The federalism proclaimed by our Constitution has a sense, a cause, a material one. Argentina is a huge and very geographically diverse country. Federalism is a practical option. In a country with these characteristics, it is advisable to leave a wide margin of autonomy to the Provinces so that they can implement the economic policy options that best suit the resources they have.
Our 19th-century constituents were clear about this. The preservation of true autonomy in the Provinces was essential for the nation-building project dreamed of in 1853 to be realized. Based on the idea—closely related to liberalism—that self-interest would lead each jurisdiction to exploit its own resources in the most convenient way, the political program of 1853 stipulated that all necessary tools for pursuing their material progress should remain in the hands of the provinces. The progress of the provinces would derive the progress of the Nation. The Nation did assume the commitment to subsidize provinces whose revenues did not cover their ordinary expenses (current art. 75 section 9), which largely obeyed the fact that the Constitution definitively closed a disastrous source of provincial income, but one that existed at that time, which was that of internal customs.
Our country has not yet been given the opportunity to develop in this way. Since the late 19th century, it has been replaced by a completely different method, with an increasingly firm trend to centralize the most important decisions and regulations in fiscal matters. Gradually, the very important practical and natural reasons that made the system devised by the constituents preferable were forgotten. The provinces have peripheral fiscal powers to the national tax system, which makes it difficult for them to foster, promote activities, attract investments, and compete with their neighbors.

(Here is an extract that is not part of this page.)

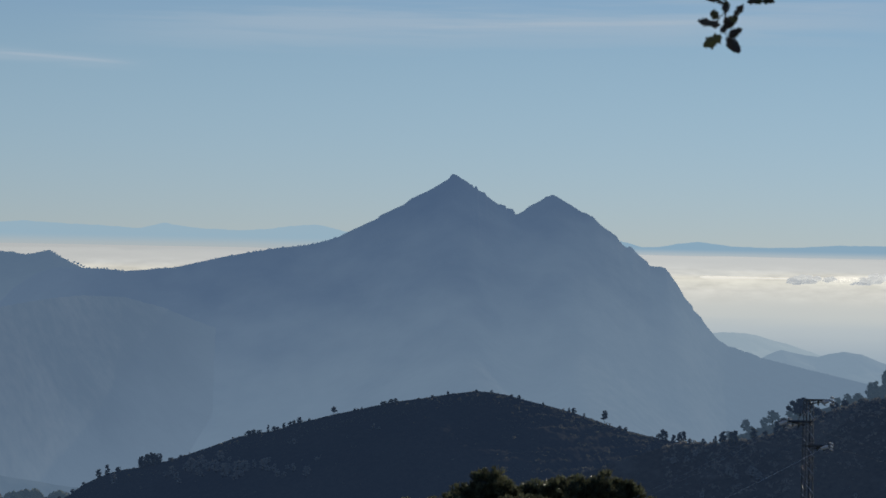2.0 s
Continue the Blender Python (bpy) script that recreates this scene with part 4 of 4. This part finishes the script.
def power_pylon():
    root = tagged(new("power_pylon"), "grey galvanised lattice pylon with three short cross arms", "pylon", "pylons of the power line")
    H, turn = 11.42, radians(24)

    def corner(i, z):
        h = 0.35 - 0.09 * z / H
        a = turn + math.pi / 4 + i * math.pi / 2
        return Vector((math.cos(a) * h * 1.414 * 0.9, math.sin(a) * h * 1.414 * 0.9, z))
    for i in range(4):
        bm = bmesh.new()
        inward = -(corner(i, 0) * Vector((1, 1, 0))).normalized()
        angle_bar(bm, corner(i, -0.5), corner(i, H - 0.22), 0.08, inward)
        part("leg", bm, STEEL, root)
    zs = np.linspace(0.2, H - 0.25, 20)
    for i in range(4):
        for k in range(len(zs) - 1):
            bm = bmesh.new()
            a, b = (i, (i + 1) % 4) if k % 2 == 0 else ((i + 1) % 4, i)
            tube(bm, [corner(a, zs[k]), corner(b, zs[k + 1])], [0.02, 0.02], 8)
            # diagonals that glint in the sun get the bright copy as painted glint
            part("brace", bm, GLINT_STEEL if (i, k % 2) in ((2, 1), (0, 0)) else STEEL, root, smooth=True)
    for z, length, side in ARMS:
        bm = bmesh.new()
        tip = Vector((side * length, 0, z))
        for dy in (-0.22, 0.22):
            bar(bm, (-side * 0.25, dy, z), tip, 0.09)
            bar(bm, (side * 0.3, dy, z - 0.02), (side * length * 0.75, 0, z - 0.02), 0.06)
        bar(bm, (side * 0.2, 0, z - 0.22), tip, 0.06)
        bar(bm, (side * length * 0.5, -0.12, z), (side * length * 0.5, 0.12, z), 0.04)
        arm = part("cross_arm", bm, STEEL, root, "grey steel cross arm")
        for off in (0.45, 0.75):
            bm = bmesh.new()
            p = Vector((side * length * off, 0, z))
            tube(bm, [p, p - Vector((0, 0, 0.07)), p - Vector((0, 0, 0.08)), p - Vector((0, 0, 0.32)), p - Vector((0, 0, 0.34))], [0.02, 0.02, 0.05, 0.05, 0.02], 8)
            part("post_insulator", bm, PINE_CORE, arm, "dark hanging post insulator")
        for way, lifts in ((Vector((-0.75, -0.66, -0.18)).normalized(), (0.0,)), (Vector((0.43, 0.90, -0.12)).normalized(), (0.2, 0.0, -0.2))):
            for lift in lifts:
                bm = bmesh.new()
                pts, rad = [], []
                for q in range(6):
                    for off, rr in ((0.0, 0.02 if len(lifts) == 1 else 0.032), (0.02, 0.12 if len(lifts) == 1 else 0.065), (0.05, 0.10 if len(lifts) == 1 else 0.065), (0.06, 0.02 if len(lifts) == 1 else 0.032)):
                        pts.append(tip + way * (0.2 + 0.1 * q + off) + Vector((0, 0, lift)))
                        rad.append(rr)
                tube(bm, pts, rad, 10)
                part("insulator_string", bm, GLASS_DISC, arm, "white glazed insulator discs", smooth=True)
        bm = bmesh.new()
        e0, e1 = tip + Vector((-0.75, -0.66, -0.18)).normalized() * 0.6, tip + Vector((0.43, 0.90, -0.12)).normalized() * 0.6
        loop = [e0.lerp(e1, k / 8) - Vector((0, 0, 1.3 * (k / 8) * (1 - k / 8))) for k in range(9)]
        tube(bm, loop, [0.012] * 9, 5)
        part("jumper_cable", bm, STEEL, arm, "drooping jumper cable")
    return root


pylon = power_pylon()
PX, PY, PZ = 30.92, 184.0, -18.87
pylon.location = (PX, PY, PZ)
LOWER, UPPER = (-43.5, 118.0), (100.0, 330.0)
low_z = float(ground_z(np.array(LOWER[0]), np.array(LOWER[1]))) + 0.1
copy_thing(pylon, Matrix.Translation((*LOWER, low_z)))
copy_thing(pylon, Matrix.Translation((*UPPER, -38.4)))


def cable(a, b, sag, r=0.010, material=CABLE):
    a, b = Vector(a), Vector(b)
    bm = bmesh.new()
    pts = [a.lerp(b, k / 60) - Vector((0, 0, 4 * sag * (k / 60) * (1 - k / 60))) for k in range(61)]
    tube(bm, pts, [r] * 61, 5)
    me = bpy.data.meshes.new("power_cable")
    bm.to_mesh(me)
    bm.free()
    me.materials.append(material)
    tagged(new("power_cable", me), "thin grey overhead cable hung between pylons", "cable", "cables of the power line")


# the lowest cable shines: it gets the bright copy too, a painted glint
for (z, length, side), sag, metal in zip(ARMS, (6.7, 6.0, 5.5), (CABLE, CABLE, GLINT_STEEL)):
    for way, end, end_z, hang in (((-0.75, -0.66, -0.18), LOWER, low_z, sag), ((0.43, 0.90, -0.12), UPPER, -38.4, 0.6)):
        w = Vector(way).normalized() * 0.6
        x = side * length
        cable((PX + x + w.x, PY + w.y, PZ + z + w.z), (end[0] + x - w.x, end[1] - w.y, end_z + z + w.z), hang, (0.008 if metal is GLINT_STEEL else 0.0085) if end is LOWER else 0.003, metal if end is LOWER else STEEL)


# ---- the tree beside the viewpoint, with its hanging sprig ----
def blade(base, tip, width, fold, curl):
    """A pointed, slightly folded and curled leaf from base to tip."""
    base, tip = Vector(base), Vector(tip)
    d = tip - base
    n = d.length
    d.normalize()
    s = Vector((d.z, 0, -d.x)).normalized() if abs(d.y) < 0.99 else Vector((1, 0, 0))
    s = (s + Vector((0, 0.5 * fold, 0))).normalized()
    out = d.cross(s)
    bm = bmesh.new()
    rows = []
    jag = np.random.default_rng(int(abs(base.x * 9e4 + tip.z * 7e4)) % 99999)
    for k in range(15):
        t = k / 14
        w = jag.uniform(0.66, 1.25) * width * n * 1.08 * (math.sin(math.pi * (0.04 + 0.93 * t)) ** 0.9) * (1 + 0.12 * math.sin(9 * t + curl * 7)) * 0.5
        c = base + d * n * t + out * curl * n * t * t
        rows.append([bm.verts.new(c + s * w + out * fold * w), bm.verts.new(c), bm.verts.new(c - s * w + out * fold * w)])
    for r0, r1 in zip(rows, rows[1:]):
        for i in (0, 1):
            bm.faces.new((r0[i], r0[i + 1], r1[i + 1], r1[i]))
    return bm


def roadside_oak():
    root = tagged(new("oak_tree"), "evergreen oak beside the viewpoint with one hanging sprig", "tree")
    bx, by = 3.3, 10.4
    root.location = (bx, by, float(ground_z(np.array(bx), np.array(by))))
    inv = -root.location
    bm = bmesh.new()
    tube(bm, [Vector(p) for p in ((0, 0, -0.4), (0.05, 0.05, 1.2), (-0.05, 0.0, 2.6), (-0.1, 0.1, 4.2))], [0.2, 0.16, 0.13, 0.07], 10)
    part("trunk", bm, BARK, root, "rough grey trunk", smooth=True)
    bm = bmesh.new()
    tube(bm, [Vector((3.25, 10.4, 2.0)) + inv, Vector((2.6, 10.2, 2.9)) + inv, Vector((1.95, 10.05, 2.85)) + inv, Vector((1.46, 10.0, 2.66)) + inv], [0.05, 0.03, 0.015, 0.006], 7)
    part("limb", bm, BARK, root, "thin overhanging limb", smooth=True)
    # the sprig hangs from the limb's end; offsets from (SX, SZ) fit the camera's view, k turns them into metres
    SX, SZ, k = 1.2255, 2.448, 0.00064
    P = lambda u, v, dy=0.0: Vector((SX + u * k, 10.0 + dy, SZ - v * k)) + inv
    bm = bmesh.new()
    tube(bm, [Vector((1.46, 10.0, 2.66)) + inv, P(232, -120), P(222, 0), P(228, 80), P(222, 150), P(236, 195)], [0.005, 0.004, 0.0035, 0.003, 0.0025, 0.0015], 6)
    tube(bm, [P(228, 60), P(195, 95), P(185, 128)], [0.002, 0.002, 0.001], 5)
    tube(bm, [Vector((1.46, 10.0, 2.66)) + inv, P(400, -110), P(430, -25)], [0.004, 0.003, 0.0015], 5)
    sprig = part("sprig", bm, BARK, root, "hanging leafy twig")
    main_leaves = (((198, 138), (78, 110), 0.36, 1), ((208, 192), (112, 246), 0.62, 0), ((238, 196), (302, 280), 0.52, 1), ((246, 196), (318, 150), 0.50, 1), ((228, 130), (300, 88), 0.72, 0), ((272, 92), (322, 26), 0.42, 1), ((226, 72), (240, 0), 0.62, 0), ((196, 98), (146, 62), 0.66, 0), ((214, 110), (262, 120), 0.7, 1), ((212, 22), (176, -2), 0.5, 1), ((204, 176), (240, 130), 0.6, 1))
    side_leaves = (((420, -20), (342, 10), 0.55, 1), ((425, -20), (392, 18), 0.7, 0), ((430, -22), (492, 8), 0.6, 1), ((428, -20), (446, 20), 0.8, 0), ((415, -30), (470, -8), 0.7, 1), ((196, -14), (112, 4), 0.45, 1), ((235, -10), (268, -60), 0.6, 0), ((236, 66), (216, 24), 0.7, 1), ((240, 150), (276, 118), 0.7, 1))
    for a, b, w, dark in main_leaves + side_leaves:
        part("leaf", blade(P(*a, rng.uniform(-0.02, 0.02)), P(*b, rng.uniform(-0.02, 0.02)), w, rng.uniform(0.1, 0.4), rng.uniform(-0.2, 0.2)), LEAF_BROWN if dark else LEAF, sprig)
    centres, radii = [], []
    for _ in range(40):
        d = rng.normal(size=3)
        d /= np.linalg.norm(d)
        c = np.array([0.3, 0.3, 4.3]) + d * np.array([1.7, 1.7, 1.0]) * rng.uniform(0.4, 0.95)
        if c[0] + bx > 2.7:
            centres.append(c)
            radii.append(rng.uniform(0.3, 0.5))
    link_mesh("crown", *leaf_cloud(centres, radii, 60, 0.07, 0.8, 61, 0.2), LEAF, root, "small dark leathery leaves")


roadside_oak()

True federalism, to bear fruit, needs the Provinces to have real fiscal policy powers.
Decision and Courage, but with Responsibility and Justice
Since the last years of the 19th century, political decisions have been made in this centralizing sense.
Evidently, they must have had their reasons. The truth is that the result seems to be what a legislator who was not provincial but from Buenos Aires saw at the end of the 19th century.
In 1894, the debate over the first extension of the internal tax law took place. There, the false argument that had been put forward in 1890 (that internal taxes were direct contributions, and that as such they were imposed for a determined time according to constitutional authorization) was replaced by the thesis of concurrency with the provinces in indirect contributions.
At that very moment, the real constitution of our country was modified, we deviated from the program we had set in 1853, and laid the cornerstone of the system we have built, primarily based on the idea of tax concurrency between the Nation and the Provinces.
It is worth quoting the prophetic words of Deputy Barroetaveña:
“...We will begin to operate a revenue evolution within the constitution, as the Deputy from Corrientes suggested, which will lead us to this: to the broad sovereignty that the provinces must have, and to the revenue and administrative decentralization that will undoubtedly benefit the political spirit of our time.
Let us give vigor and vitality to the provinces and municipalities, and we will have realized what our constitution establishes as a basis for the provinces to be protected by national authority.
But if we approve the project under discussion, it will set the disastrous precedent to multiply and extend to all the taxable matter of internal production these taxes, because the theory of the Minister recognizes no limits... it will result that all sources of income, as Dr. Ugarte said in 1866, will be monopolized by the national treasury, which will absorb all the industrial and economic life of the nation: and which will undoubtedly return to the provinces in public works, financial arrangements, and loans, but destroying the basis of our federal regime, making those mendicant governors parade, as the Deputy from Corrientes presented them, who will extend their hands from all points of the Republic asking for subsidies, since municipalities and states will lack income and taxable matter.
Mr. President: I give the greatest importance to this project. Its rejection would imply a vigorous reaction to give economic and revenue life to all population centers of the Republic, to relieve Congress and the national executive power from the burden of local concerns that they are currently overwhelmed by political and revenue centralism.”
It is important to analyze what the true results of the Federal Tax Sharing have been, always keeping in mind that, as has been demonstrated, tax sharing did not arise in our country as a response to the needs of the Provinces, but in all cases to respond to the urgencies and needs of the national government. It has been extended more and more, as new “shared” taxes such as Sales (VAT) and Income (Profits) were created, also as a consequence of the new roles assumed by the National Government.
It is important to discuss the matter in an integral manner, so that other components that are structural results of the system that has been adopted are also put on the table. Among them: a) the role of the National State, which takes the lion's share in the system of tax sources (shared and exclusively federal taxes), and b) the geographical distribution of that national expenditure, a fact that allows us to relativize some preconceptions about which subnational jurisdictions are benefited and harmed by tax sharing.
Of course, it is also necessary to always keep in mind that more than a century of centralizing decisions has passed, and that therefore an immediate and abrupt return, without transitions, to a system of separation of sources would be very irresponsible, even unjust, and almost certainly counterproductive.
It is clear that there are also real and concrete situations that hinder the substantial reduction of resources allocated to the national government, probably the main one being the pension system that governs us, and its obligations. The recovery of an appropriate defense system, and control of our borders, should also be taken into account, to put another example that stands out.
The elimination of the tax sharing system, or the establishment of a new one based on a radically different design, that returns our country to a true federalism of fiscal autonomies, of competition among the provinces, of local responsibility in the use and development of their own resources, must therefore be analyzed with great responsibility. But without fear.